--- START OF Dataset extract ---

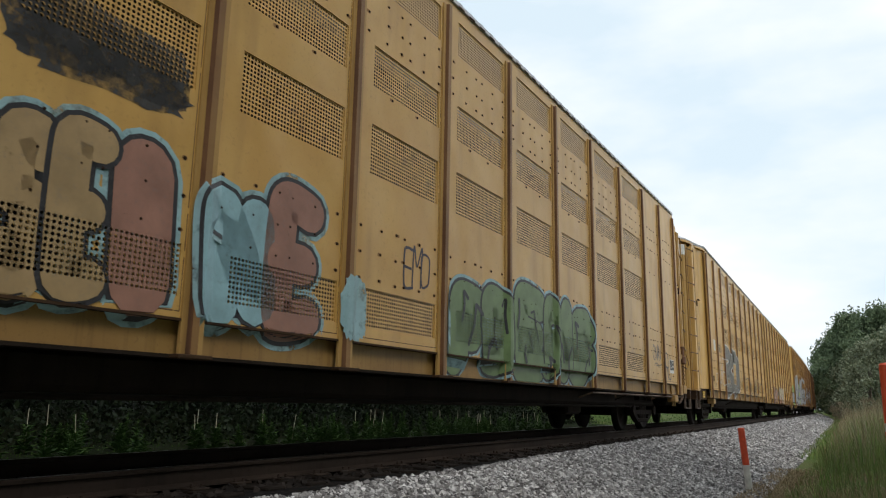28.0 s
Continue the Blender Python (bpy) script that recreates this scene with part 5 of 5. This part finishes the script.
accents(3, "A", -3.26, 5.24, 0.82, 2.12, INKY, 22, 0.045, 6)
accents(3, "B", -3.03, 2.36, 0.90, 2.34, WHITE, 10, 0.03, 7)
accents(4, "A", -8.79, -3.50, 0.82, 2.04, INKY, 12, 0.045, 8)
accents(4, "A", -2.26, 1.04, 0.82, 1.93, WHITE, 11, 0.045, 9)
accents(4, "A", 2.02, 7.05, 0.87, 2.21, WHITE, 13, 0.04, 10)
accents(4, "B", -3.66, 8.71, 0.82, 2.16, INKY, 26, 0.04, 11)
accents(5, "B", -5.81, -1.08, 0.87, 2.42, INKY, 14, 0.06, 12)
accents(5, "B", -0.60, 10.13, 1.00, 2.45, INKY, 26, 0.045, 13)
accents(7, "B", -1.53, 5.88, 1.03, 2.33, MAROON, 14, 0.06, 14)
accents(7, "B", -1.53, 5.88, 1.03, 2.33, INKY, 12, 0.035, 15)
accents(7, "A", -7.47, -2.49, 0.82, 2.43, INKY, 16, 0.045, 16)
accents(7, "A", -7.38, -2.59, 1.19, 2.43, WHITE, 9, 0.03, 17)
accents(7, "A", 3.45, 8.48, 0.82, 2.30, WHITE, 12, 0.04, 18)
accents(9, "A", -3.60, 1.57, 0.82, 2.03, INKY, 16, 0.045, 19)
accents(11, "B", -8.25, -3.24, 0.82, 3.13, INKY, 22, 0.055, 21)
accents(11, "B", -3.06, 10.10, 0.82, 2.99, INKY, 44, 0.05, 22)
accents(11, "B", -8.25, 3.74, 0.82, 2.86, WHITE, 14, 0.035, 23)


# ---- beside the line: markers, grass, weeds, woods, trees, loose stones ----
def marker_post(x, y, z0, height, r, lean, turn, bands, label):
    base = thing("marker_post", label, "marker post", "survey markers", at=pose(x, y, z0, 0, lean, turn))
    z = 0.0
    for name, h, mat in bands:
        sh, n = Shape(), 16
        top = z + h * height
        last = name == "cap"
        prof = [(r, z), (r, top)] if not last else [(r, z), (r, top - 0.02), (r * 0.8, top - 0.004), (r * 0.3, top)]
        for rr, zz in prof:
            sh.v += [(rr * math.cos(2 * math.pi * i / n), rr * math.sin(2 * math.pi * i / n), zz) for i in range(n)]
        for j in range(len(prof) - 1):
            sh.f += [(j * n + i, j * n + (i + 1) % n, (j + 1) * n + (i + 1) % n, (j + 1) * n + i) for i in range(n)]
        sh.f += [tuple(range(n))[::-1], tuple(range((len(prof) - 1) * n, len(prof) * n))]
        part(name, sh, mat, base, smooth=False)
        z = top
    return base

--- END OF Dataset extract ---

Task directions = From the opening line of the listing above through the line bearing "14, 0.035, 23)", repeat each line exactly. Drop every picture.

Written response =
28.0 s
Continue the Blender Python (bpy) script that recreates this scene with part 5 of 5. This part finishes the script.
accents(3, "A", -3.26, 5.24, 0.82, 2.12, INKY, 22, 0.045, 6)
accents(3, "B", -3.03, 2.36, 0.90, 2.34, WHITE, 10, 0.03, 7)
accents(4, "A", -8.79, -3.50, 0.82, 2.04, INKY, 12, 0.045, 8)
accents(4, "A", -2.26, 1.04, 0.82, 1.93, WHITE, 11, 0.045, 9)
accents(4, "A", 2.02, 7.05, 0.87, 2.21, WHITE, 13, 0.04, 10)
accents(4, "B", -3.66, 8.71, 0.82, 2.16, INKY, 26, 0.04, 11)
accents(5, "B", -5.81, -1.08, 0.87, 2.42, INKY, 14, 0.06, 12)
accents(5, "B", -0.60, 10.13, 1.00, 2.45, INKY, 26, 0.045, 13)
accents(7, "B", -1.53, 5.88, 1.03, 2.33, MAROON, 14, 0.06, 14)
accents(7, "B", -1.53, 5.88, 1.03, 2.33, INKY, 12, 0.035, 15)
accents(7, "A", -7.47, -2.49, 0.82, 2.43, INKY, 16, 0.045, 16)
accents(7, "A", -7.38, -2.59, 1.19, 2.43, WHITE, 9, 0.03, 17)
accents(7, "A", 3.45, 8.48, 0.82, 2.30, WHITE, 12, 0.04, 18)
accents(9, "A", -3.60, 1.57, 0.82, 2.03, INKY, 16, 0.045, 19)
accents(11, "B", -8.25, -3.24, 0.82, 3.13, INKY, 22, 0.055, 21)
accents(11, "B", -3.06, 10.10, 0.82, 2.99, INKY, 44, 0.05, 22)
accents(11, "B", -8.25, 3.74, 0.82, 2.86, WHITE, 14, 0.035, 23)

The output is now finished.